Solving Bernoulli Problem: Find Water Tank Height

[Redstar2]

Hey guys, I've got a pressure problem that I've been stuck on for a while now and was just wondering if somebody could give me some guidance in solving it. The problem is as follows:

"A water tank open to the atmosphere at the top has two small holes punched in its side, one above the other. The holes 2.08 cm and 14.7 cm above the ground.
What is the height of the water in the tank if the two streams of water hit the ground at the same place? Answer in units of cm."

I'm pretty sure that it has something to do with Bernoulli's equation and the conservation of energy but I don't know how to find the variables needed.


Any help would very much appreciated, thank you!

 

[catkin]

http://www.google.co.in/search?as_q=bernoulli+tank+hole

 

[Redstar2]

Right...so can anyone put that into terms that I can understand? :P

 

[catkin]

Fair response. Most of those are a bit obscure!

[rant mode]
Bernoulli is more complex than most other things taught at the same time. To make it worse it is usually explained in a way that is technically correct but does not bring out its essentials. Thus many students never fully understand it; some become textbook writers and go on to bamboozle later generations of students. Many examples of Bernoulli in textbooks depend on other effects and this causes further confusion.
[\rant mode]

Bernoulli is essentially a statement of conservation of energy in a dynamic fluid. It is expressed as "energy per unit volume" for:

• Gravitational potential energy, GPE
• Kinetic energy, KE
• Pressure energy

The first two are familiar from mechanics where they are mgh and ½mv^2. The third is simply pressure P.

Fluid dynamics is a gruesomely complex part of Physics. Bernoulli simplifies it by imposing several conditions; if these are not met (or not nearly enough met) Bernoulli cannot be used.

For Bernoulli to apply:

• Streamline flow (no turbulence)
• Constant density (no compression)
• Steady state (no transients, unchanging with time)
• Lossless (no friction)

Under these conditions a tiny volume of fluid entering the system goes through various changes of height, velocity and pressure; its energy content does not change. Expressed mathematically:

$${\rho}gh +0.5{\rho}v^2 + p = k$$
where $\rho$ is density, p is pressure and k is the total energy per unity volume.

Often Bernoulli is used to compare the state of the fluid in two places, as in this problem.

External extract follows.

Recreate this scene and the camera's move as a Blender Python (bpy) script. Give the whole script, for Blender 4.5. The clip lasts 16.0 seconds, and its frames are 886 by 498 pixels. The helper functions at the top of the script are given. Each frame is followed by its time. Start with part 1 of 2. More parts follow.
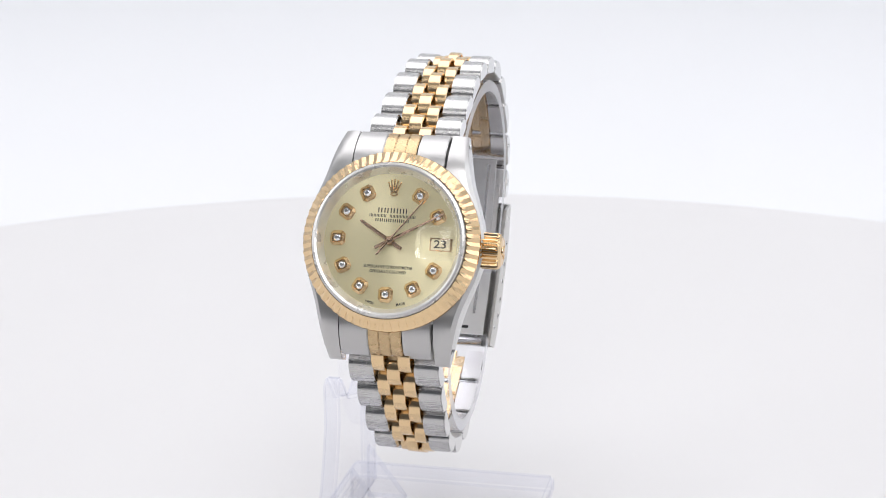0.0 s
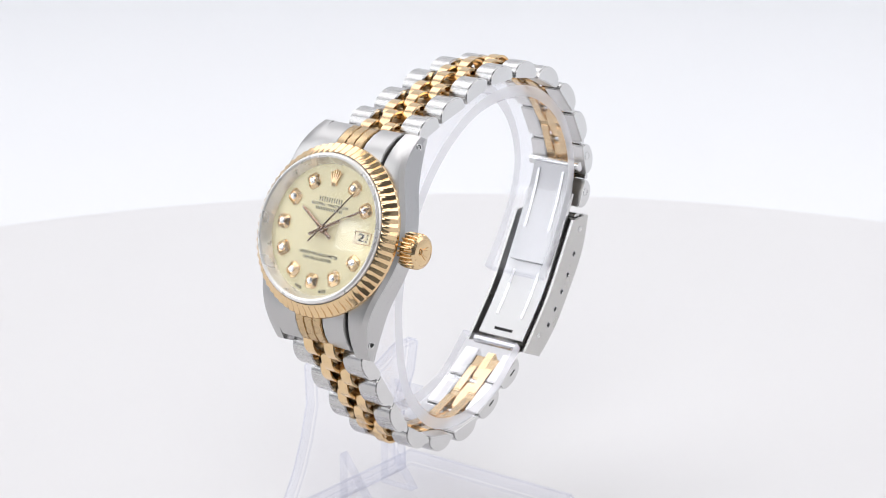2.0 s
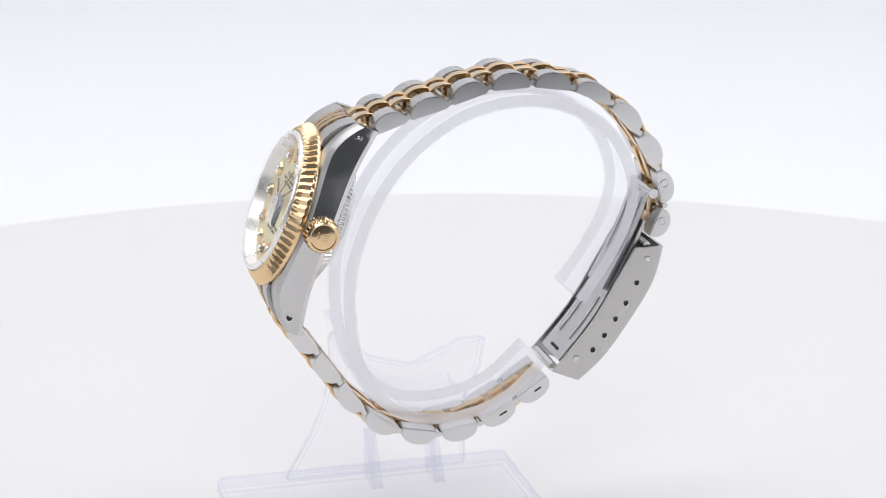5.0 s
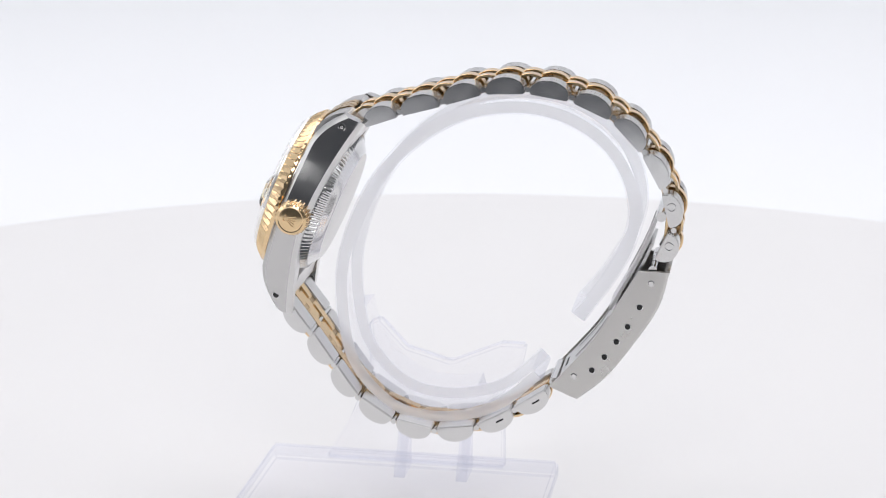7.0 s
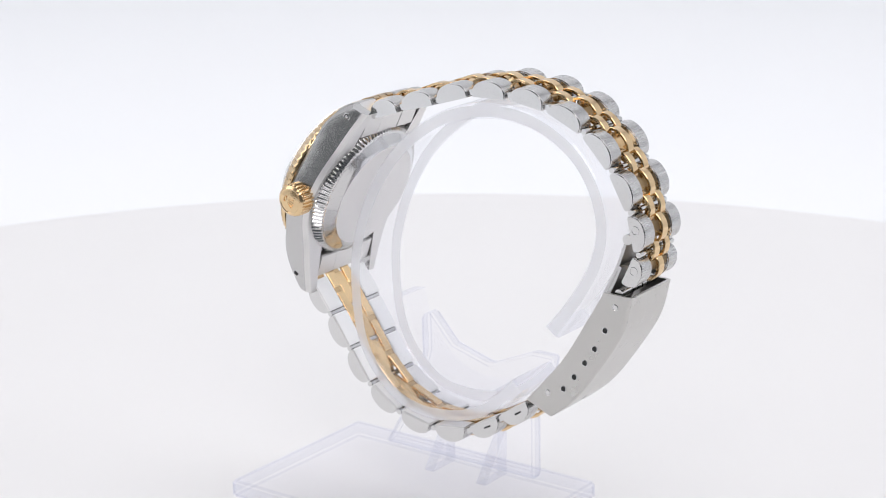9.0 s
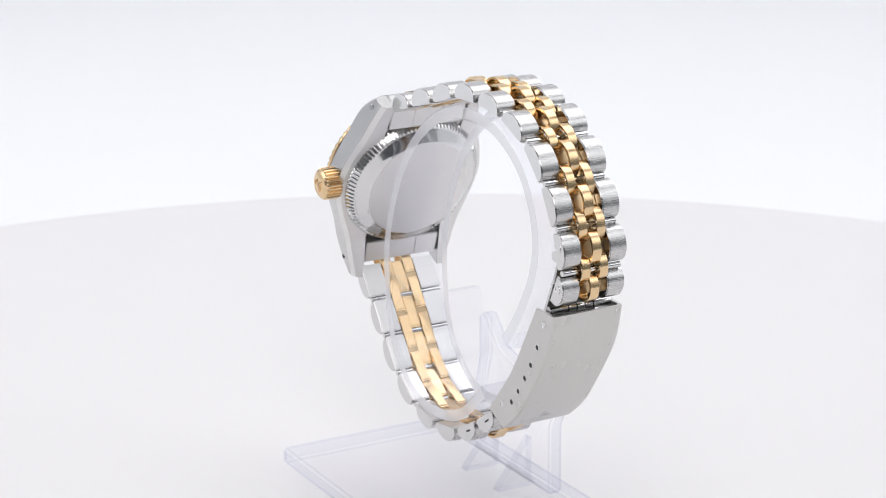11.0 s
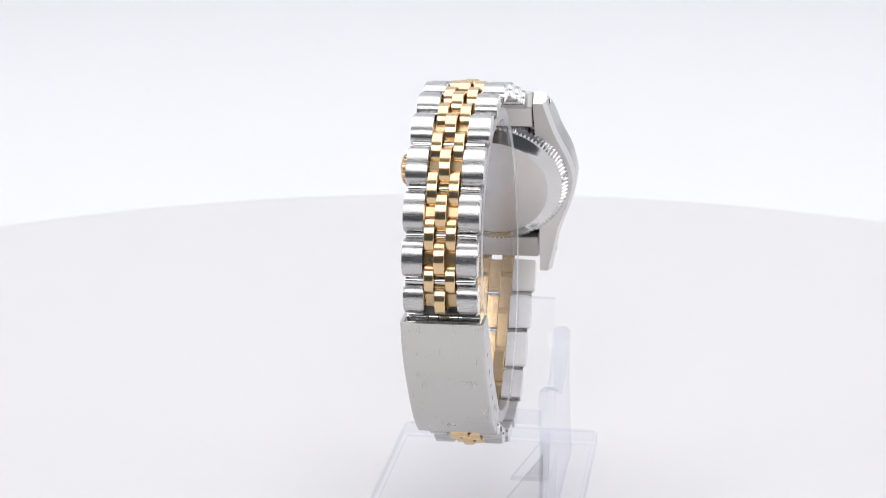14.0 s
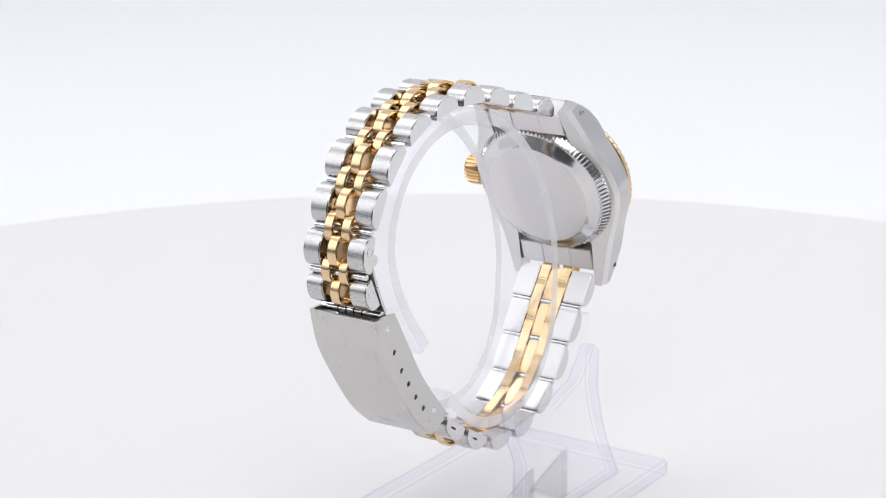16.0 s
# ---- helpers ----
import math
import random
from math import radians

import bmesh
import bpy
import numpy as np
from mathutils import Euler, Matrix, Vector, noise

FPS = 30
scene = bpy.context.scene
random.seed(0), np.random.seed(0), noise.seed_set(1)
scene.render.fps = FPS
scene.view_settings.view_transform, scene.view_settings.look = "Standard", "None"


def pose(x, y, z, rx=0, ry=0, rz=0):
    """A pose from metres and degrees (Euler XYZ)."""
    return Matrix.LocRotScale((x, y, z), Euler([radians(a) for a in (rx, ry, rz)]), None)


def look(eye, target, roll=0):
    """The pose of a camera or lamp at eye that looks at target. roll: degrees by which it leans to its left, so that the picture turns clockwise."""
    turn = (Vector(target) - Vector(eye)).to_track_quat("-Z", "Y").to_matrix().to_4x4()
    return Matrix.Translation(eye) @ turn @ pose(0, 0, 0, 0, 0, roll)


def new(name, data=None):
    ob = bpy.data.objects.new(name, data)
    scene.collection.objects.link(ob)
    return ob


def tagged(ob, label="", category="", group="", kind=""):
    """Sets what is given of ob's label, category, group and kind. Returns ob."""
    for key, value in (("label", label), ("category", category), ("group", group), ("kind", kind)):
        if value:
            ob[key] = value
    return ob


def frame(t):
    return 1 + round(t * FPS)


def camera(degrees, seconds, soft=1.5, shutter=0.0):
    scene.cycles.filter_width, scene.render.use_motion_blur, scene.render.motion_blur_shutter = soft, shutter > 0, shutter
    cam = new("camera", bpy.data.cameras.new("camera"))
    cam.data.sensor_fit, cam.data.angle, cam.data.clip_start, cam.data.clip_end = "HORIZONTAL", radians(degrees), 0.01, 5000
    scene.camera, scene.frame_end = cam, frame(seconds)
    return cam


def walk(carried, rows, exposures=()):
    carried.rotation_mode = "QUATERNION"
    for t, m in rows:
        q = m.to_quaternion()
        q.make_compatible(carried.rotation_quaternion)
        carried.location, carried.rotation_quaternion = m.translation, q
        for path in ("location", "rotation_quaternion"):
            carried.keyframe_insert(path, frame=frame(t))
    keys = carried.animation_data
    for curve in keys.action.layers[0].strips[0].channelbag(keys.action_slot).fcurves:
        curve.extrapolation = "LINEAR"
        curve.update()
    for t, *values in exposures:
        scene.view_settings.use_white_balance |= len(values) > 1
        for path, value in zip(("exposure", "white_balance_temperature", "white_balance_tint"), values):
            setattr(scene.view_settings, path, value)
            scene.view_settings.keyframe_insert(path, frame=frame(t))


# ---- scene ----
# A small two-tone wristwatch on a clear acrylic display stand turns on a white turntable in a light box.
cam = camera(24.26, 16.0, 0.6)
EYE = pose(0, -0.292, 0.127, 73.956, 0, 0.324) @ pose(0, 0, 0, 0, 0, -0.138)
cam.data.dof.use_dof, cam.data.dof.focus_distance, cam.data.dof.aperture_fstop = True, 0.280, 80.0
walk(cam, [(0.0, EYE), (16.0, EYE)])

MM = 0.001


def turn(t):
    """The turntable's angle in degrees; the watch's width axis lies some 12 degrees off it."""
    return -11.88 - 12.595 * t


# ---- light ----
world = bpy.data.worlds.new("room")
world.use_nodes = True
scene.world = world
wbg = world.node_tree.nodes["Background"]
wbg.inputs[0].default_value = (0.92, 0.95, 1.0, 1)
wbg.inputs[1].default_value = 0.23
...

The value of k is irrelevant and a more useful Bernoulli equation is.
$${\rho}gh_1 + 0.5{\rho}v_{1}^2 + p_1 = {\rho}gh_2 + 0.5{\rho}v_{2}^2 + p_2$$

To find the velocity of water coming out of a hole, consider two points on a streamline flow from the surface of the water (1) to just outside the hole (2).

• GPE: using point 2 as datum (h = 0), GPE(1) is ρgh and GPE(2) is 0.
• KE: KE(1) is 0 (the movement is negligable); KE(2) is ½ρv^2.
• Pressure: at points 1 and 2 the pressure is atmospheric.

Using the second form of Bernoulli's equation:
$${\rho}gh_1 + 0.5{\rho}v_{1}^2 + p_1 = {\rho}gh_2 + 0.5{\rho}v_{2}^2 + p_2$$
$${\rho}gh_1 + 0.5{\rho}0^2 + atmospheric = {\rho}g0 + 0.5{\rho}v_{2}^2 + atmospheric$$
Subtracting atmospheric pressure from both sides, removing the zero terms and dividing by $\rho$
$$gh_1 = 0.5v_{2}^2$$

So now you can use the depths of the holes to find the velocity of the water coming out of them ...

 

[Redstar2]

I understand much better now, thanks for the input!

However, I have a question pertaining to the depths of the holes. How would I correctly represent them relative to the surface of the water rather than the ground?